Sell $100 billion in bonds? Not completely crazy

Sell $100 billion in bonds? Not completely crazy January 31, 2018

Illinois state capitol; https://commons.wikimedia.org/wiki/File:Illinoiscapitol2.jpg

That’s the proposal in front of the Illinois legislature:  the state pension is underfunded to the tune of $129 billion dollars (that’s almost double what the state spends, in total, in a year), so the State Universities Annuitants Association has proposed borrowing $107 in bonds, and hoping that there is no major market correction and that asset returns will exceed the interest rate at which the government is able to issue the bonds — an interest rate which, to be sure, will be higher than it otherwise would be due to the state’s poor credit rating, just barely investment-grade, and the risks of nonpayment that such bonds pose for investors.

Have you ever borrowed money, in order to invest it in the stock market?  It’s only marginally better than borrowing money to take to the casino, not because the stock market is the equivalent of gambling, but because the core reason why stocks pay better returns than bonds is because of the risk inherent in those investments.  And, yes, over the long term, one expects the stock market to reward one for taking that risk from year to year, but in the short-term, well, no.  Just no.

And this isn’t the first time Illinois would be doing this — in 2003 Illinois made a similar deal, but with an order of magnitude less, only $10 billion, and at a time when our credit rating was far more favorable.

So why do I say this is “not completely crazy”?

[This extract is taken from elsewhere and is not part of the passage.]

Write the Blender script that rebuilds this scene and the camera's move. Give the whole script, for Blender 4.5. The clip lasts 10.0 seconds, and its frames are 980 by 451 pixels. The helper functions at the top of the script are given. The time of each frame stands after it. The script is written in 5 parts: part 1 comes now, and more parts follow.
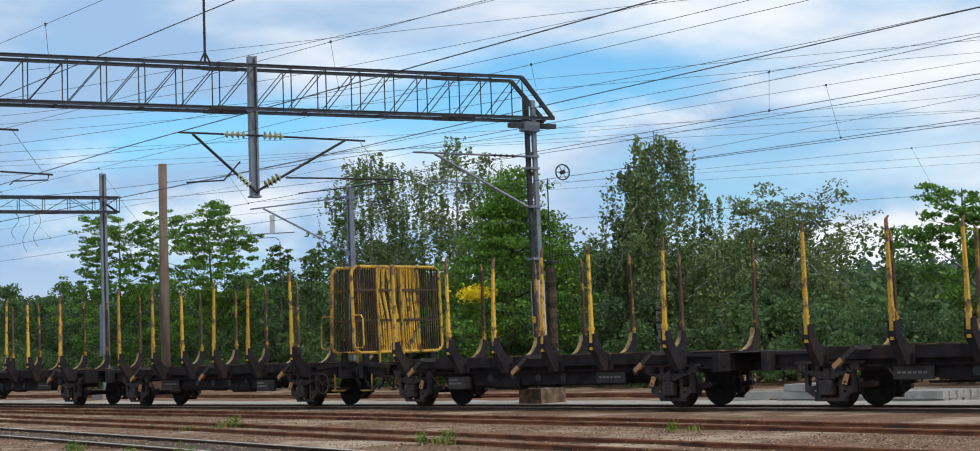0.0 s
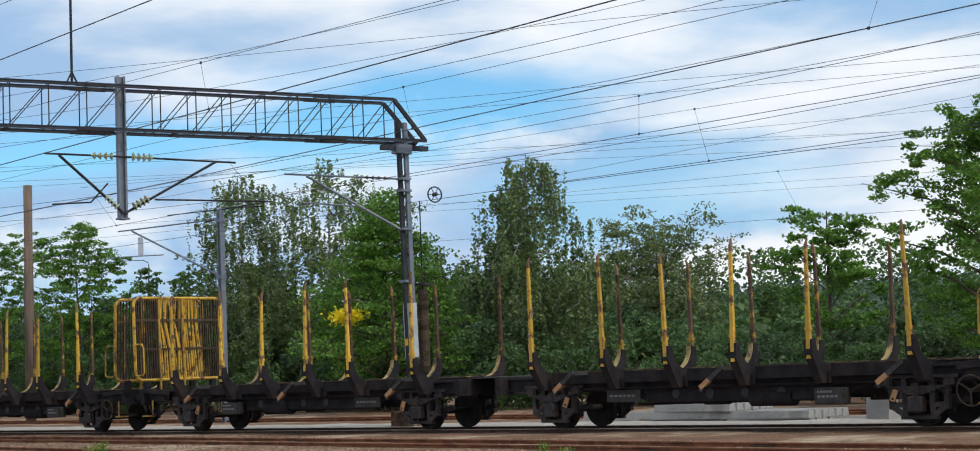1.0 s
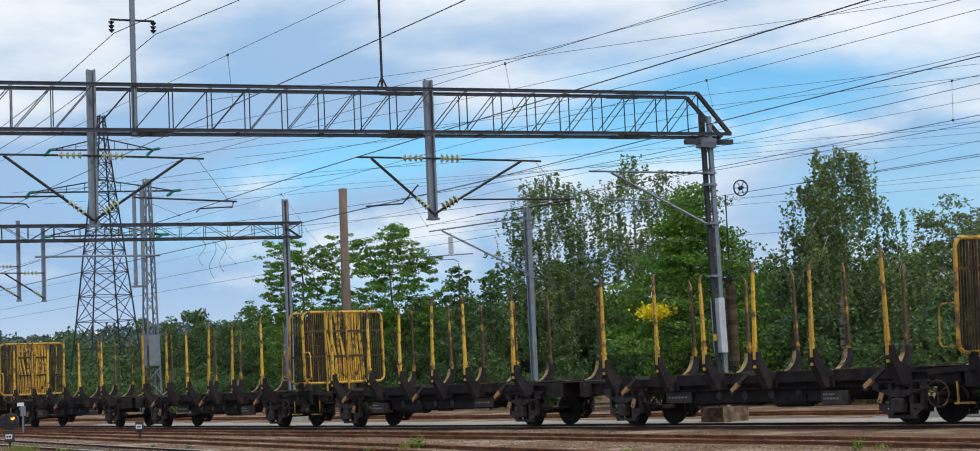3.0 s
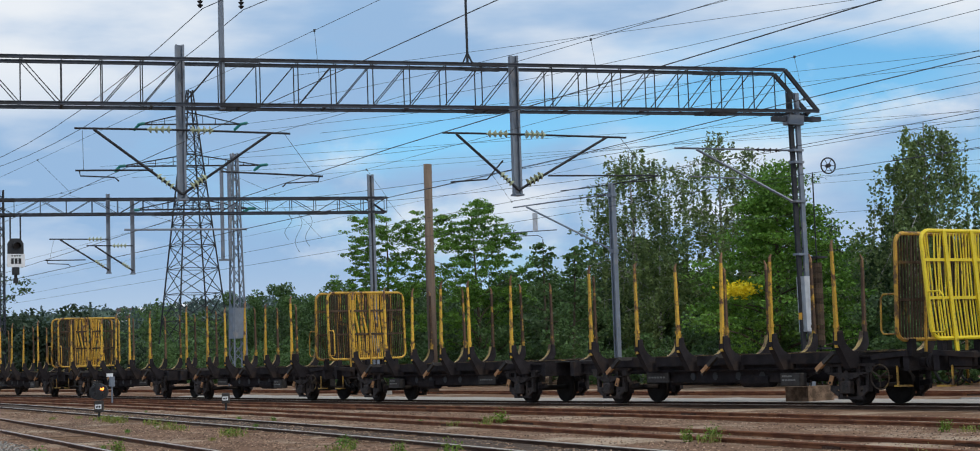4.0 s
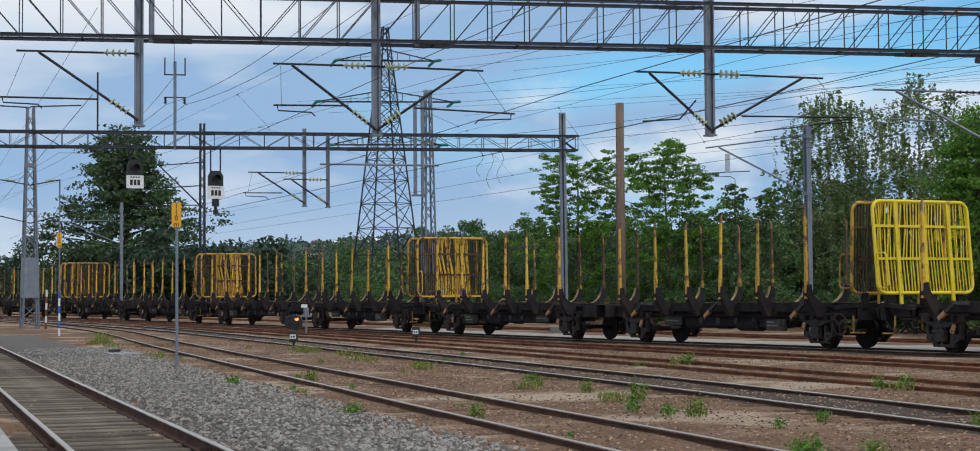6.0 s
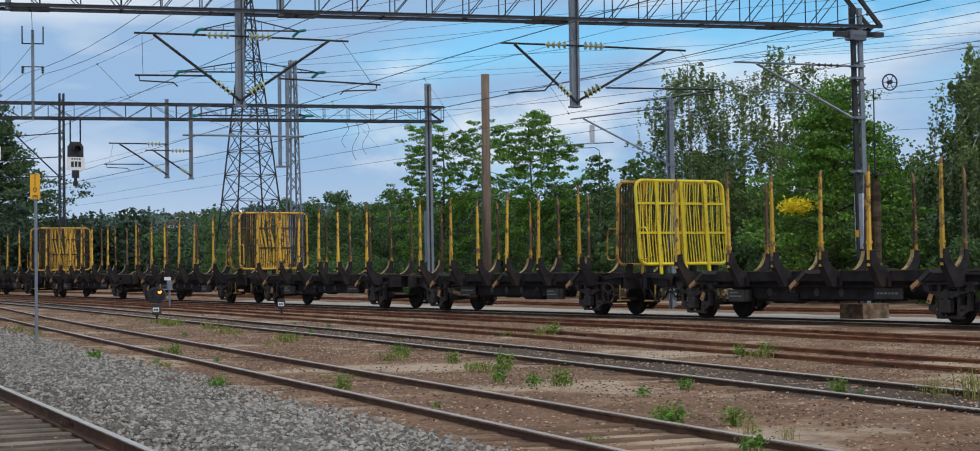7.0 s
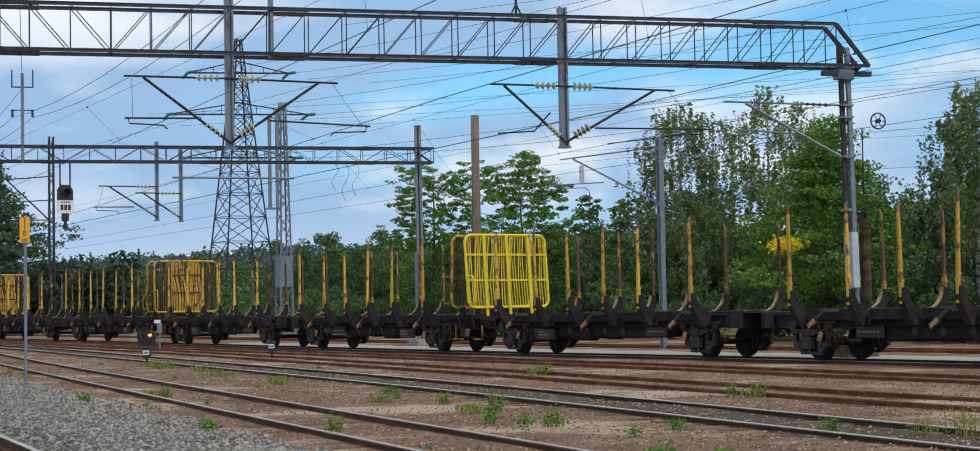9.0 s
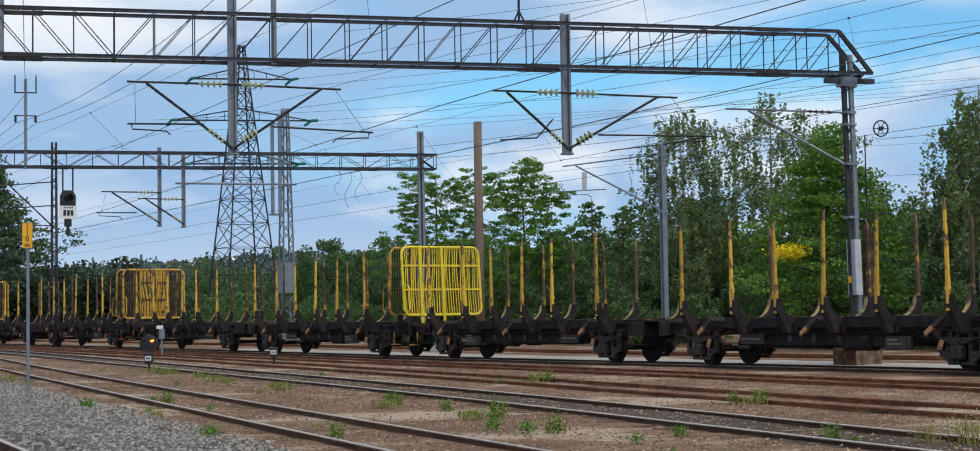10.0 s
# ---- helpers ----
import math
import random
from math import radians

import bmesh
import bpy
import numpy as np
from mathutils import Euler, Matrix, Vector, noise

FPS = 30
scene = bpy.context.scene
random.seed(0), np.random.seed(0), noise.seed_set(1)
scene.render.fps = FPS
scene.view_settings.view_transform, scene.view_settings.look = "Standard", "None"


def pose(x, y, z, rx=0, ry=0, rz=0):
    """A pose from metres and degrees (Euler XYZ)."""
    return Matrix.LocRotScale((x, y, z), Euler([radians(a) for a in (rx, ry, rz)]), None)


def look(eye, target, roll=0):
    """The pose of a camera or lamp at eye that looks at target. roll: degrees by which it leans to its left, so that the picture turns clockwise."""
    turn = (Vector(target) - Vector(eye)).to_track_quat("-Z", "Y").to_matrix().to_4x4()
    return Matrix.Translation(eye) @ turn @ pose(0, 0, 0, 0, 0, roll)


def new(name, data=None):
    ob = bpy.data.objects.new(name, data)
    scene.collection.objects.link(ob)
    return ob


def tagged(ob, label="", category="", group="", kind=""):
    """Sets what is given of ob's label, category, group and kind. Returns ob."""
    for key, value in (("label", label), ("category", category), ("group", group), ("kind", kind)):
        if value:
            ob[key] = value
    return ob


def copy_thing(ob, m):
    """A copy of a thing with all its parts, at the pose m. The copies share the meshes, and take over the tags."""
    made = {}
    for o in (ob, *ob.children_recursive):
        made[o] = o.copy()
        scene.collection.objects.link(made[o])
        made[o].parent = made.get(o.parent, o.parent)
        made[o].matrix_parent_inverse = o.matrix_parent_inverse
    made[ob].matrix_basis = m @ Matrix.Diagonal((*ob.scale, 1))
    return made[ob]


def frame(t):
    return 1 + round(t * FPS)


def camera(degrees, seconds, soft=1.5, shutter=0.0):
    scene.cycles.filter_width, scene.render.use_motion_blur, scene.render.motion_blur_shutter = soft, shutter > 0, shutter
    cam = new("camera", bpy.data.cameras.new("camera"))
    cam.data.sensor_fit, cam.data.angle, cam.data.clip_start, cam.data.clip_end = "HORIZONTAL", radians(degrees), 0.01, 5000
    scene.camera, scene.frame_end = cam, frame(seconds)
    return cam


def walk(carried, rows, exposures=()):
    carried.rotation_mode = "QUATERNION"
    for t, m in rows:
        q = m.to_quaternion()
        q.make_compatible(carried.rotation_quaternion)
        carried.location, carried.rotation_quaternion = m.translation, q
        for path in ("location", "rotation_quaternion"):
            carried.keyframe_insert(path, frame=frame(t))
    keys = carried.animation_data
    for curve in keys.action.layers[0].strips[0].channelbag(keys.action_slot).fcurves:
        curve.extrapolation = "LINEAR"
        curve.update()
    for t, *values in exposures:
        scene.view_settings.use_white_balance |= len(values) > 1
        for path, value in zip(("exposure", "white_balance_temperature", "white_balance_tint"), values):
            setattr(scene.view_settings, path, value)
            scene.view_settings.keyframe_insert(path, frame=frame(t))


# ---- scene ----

# ---------- camera ----------
cam = camera(32.83, 10.0, soft=1.0)
EYE = (0.0, 0.0, 1.5)
TURNS = [
    (0.0, 94.345, 1.936, 48.658), (0.5, 94.409, 2.162, 47.689), (0.7, 94.57, 2.22, 46.191), (1.0, 94.951, 2.31, 44.271),
    (1.5, 94.96, 2.127, 43.804), (2.0, 95.004, 2.002, 45.748), (2.3, 95.086, 2.1, 49.819), (2.5, 95.18, 2.196, 52.247),
    (2.7, 95.188, 2.376, 53.592), (3.8, 94.95, 2.101, 57.017), (4.0, 94.539, 1.878, 57.699), (4.2, 94.089, 1.712, 58.603),
    (4.5, 93.356, 1.376, 60.594), (5.0, 92.793, 0.759, 62.502), (5.2, 92.796, 0.55, 62.853), (6.3, 92.446, 0.5, 64.379),
    (6.5, 92.208, 0.56, 64.097), (6.7, 91.976, 0.64, 62.472), (7.0, 91.517, 0.749, 59.566), (7.5, 91.353, 0.773, 58.952),
    (8.0, 91.481, 0.934, 58.659), (8.2, 91.946, 0.96, 58.638), (8.5, 92.577, 1.052, 59.021), (9.0, 92.914, 1.096, 59.244),
    (9.5, 93.199, 0.995, 59.3), (10.0, 93.14, 0.954, 59.323)]
walk(cam, [(t, pose(*EYE, rx, ry, rz)) for t, rx, ry, rz in TURNS], [(0.0, 0.0, 6500, 10), (2.7, -0.02, 6480, 10), (4.0, -0.18, 6350, 10), (5.2, -0.22, 6350, 10), (7.0, -0.17, 6370, 10), (8.0, -0.03, 6370, 10), (10.0, -0.08, 6370, 10)])

# ---------- world, sun ----------
SUN_DIR = Vector((0.56, 0.06, 0.74)).normalized()
world = bpy.data.worlds.new("world")
scene.world = world
world.use_nodes = True
wn, wl = world.node_tree.nodes, world.node_tree.links
wn.clear()
w_out = wn.new("ShaderNodeOutputWorld")
w_bg = wn.new("ShaderNodeBackground")
w_sky = wn.new("ShaderNodeTexSky")
w_sky.sky_type = "NISHITA"
w_sky.sun_disc = False
w_sky.sun_elevation = math.asin(SUN_DIR.z)
w_sky.sun_rotation = math.atan2(SUN_DIR.x, SUN_DIR.y)
w_sky.air_density, w_sky.dust_density, w_sky.ozone_density = 1.0, 0.4, 2.0
w_gain = wn.new("ShaderNodeMix")
w_gain.data_type, w_gain.blend_type = "RGBA", "MULTIPLY"
w_gain.inputs["Factor"].default_value = 1.0
w_gain.inputs["B"].default_value = (0.68, 1.15, 1.33, 1)
w_co = wn.new("ShaderNodeTexCoord")


def w_math(op, a, b=0.0, c=0.0):
    n = wn.new("ShaderNodeMath")
    n.operation = op
    for k, v in enumerate((a, b, c)):
        if isinstance(v, (int, float)):
            n.inputs[k].default_value = v
        else:
            wl.new(v, n.inputs[k])
    return n.outputs[0]


def w_noise(scale, detail, rough, stretch, shift):
    m = wn.new("ShaderNodeMapping")
    m.inputs["Scale"].default_value, m.inputs["Location"].default_value = stretch, shift
    wl.new(w_co.outputs["Generated"], m.inputs["Vector"])
    n = wn.new("ShaderNodeTexNoise")
    n.inputs["Scale"].default_value, n.inputs["Detail"].default_value, n.inputs["Roughness"].default_value = scale, detail, rough
    wl.new(m.outputs["Vector"], n.inputs["Vector"])
    return n.outputs["Fac"]


def w_step(x, lo, hi):
    n = wn.new("ShaderNodeMapRange")
    n.interpolation_type = "SMOOTHSTEP"
    n.inputs["From Min"].default_value, n.inputs["From Max"].default_value = lo, hi
    wl.new(x, n.inputs["Value"])
    return n.outputs["Result"]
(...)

In the first place, because it treats our pension obligations as what they are, true debt.   In making pension promises to state employees in lieu of paying them competitive salaries, we have incurred debts that have to be paid, even though the nature of pension funding and accounting requirements gives legislators the ability to imagine that pension obligations are something different, just a “thing that will be paid in the future.”  (See my New Year’s blog post.)  In a perfect world, the bond issuance would be structured in such a way as to force the state to pay for benefits as they are accrued, but if staring down a big fat debt in the form of bonds coming due is what it takes for legislators to recognize that public pension provision is in urgent need of reform, than this would be a benefit of what’s otherwise a massively foolish idea.

And in the second place — well, Illinoisians, look around you.  We’ve got two billionaires vying for our votes in the fall.  Rauner wants to rein in the unions but has failed to succeed in his ventures due to his inability to negotiate with Madigan.  His Democratic opponents (Pritzker, Biss, and Kennedy) are in a bidding war for how much additional state spending they promise, with Biss taking the cake as the Bernie of the race, promising single-payer healthcare and free tuition, among other goodies, and all three have promised that they will “support” the unions, which, based on past Democrats’ track record, I take to mean readily meeting the state unions’ demands at contract-negotiating time.  Our government doesn’t show any signs of getting its act together.  Perhaps massive levels of debt would be what it takes for our elected officials to finally realize the seriousness of the situation.

And, third, well, yes, I’d hate to move at any point in the near future (kids in school, husband started a new job without the ability to move to another location elsewhere), but that’s not out of the question eventually, and, after all, we need neither exit visas nor residency permits to pack up and find a better-governed state in which to live.